On coming to the ranch I had stored in the attic a box containing either copies or memoranda of most of the things I had published, and with the feeling of one who summons spirits back from the dead I hunted it up, only to find that mice had made their nest in it and reduced its contents to fragments. To recover the originals would take me through the files of magazines and newspapers scattered over three continents; so I cleared out the bits of paper, filled the box with some monthly statements from my bank, and went out into the cherry orchard with the feeling that I had indeed sold my birthright for a mess of pottage.

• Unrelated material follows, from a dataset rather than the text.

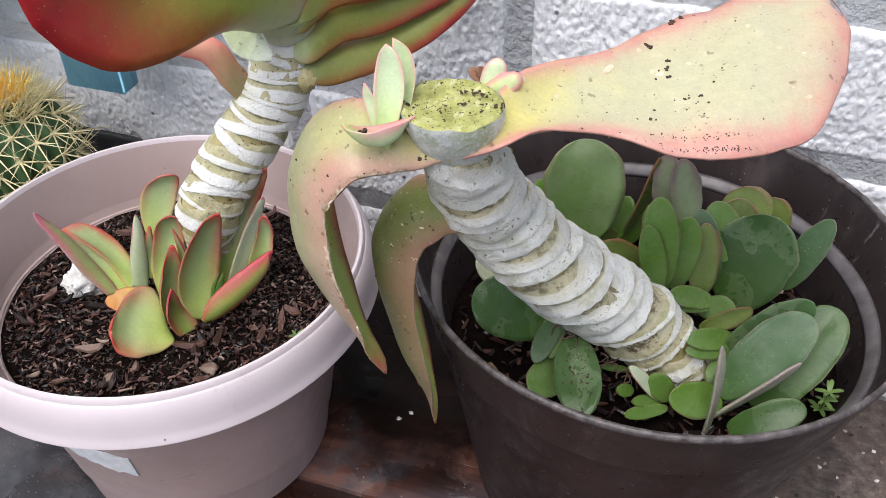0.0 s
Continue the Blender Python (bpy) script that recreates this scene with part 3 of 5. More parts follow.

But, now that I have had time to think it over, I am not so sure that my life has been an unqualified failure. Had I not lost my health, I probably should have added a few philosophic novels to the already glutted fiction market, but I have no reason to presume that they would have lived beyond the usual brief span enjoyed by the average run of fiction. As it is, I have made a modest but real contribution to my country, one that starts no controversies, sows no discontent. The ranch which I have won from the Washington forest with characteristic American enterprise and hard work is my monument, and it will hearten my fellow men long after any book I might have written would have been forgotten.

The scent of cherry blossoms steals in through the open door as I write these words. I’ll go out and watch the bees at the eternal miracle of making nature fruitful.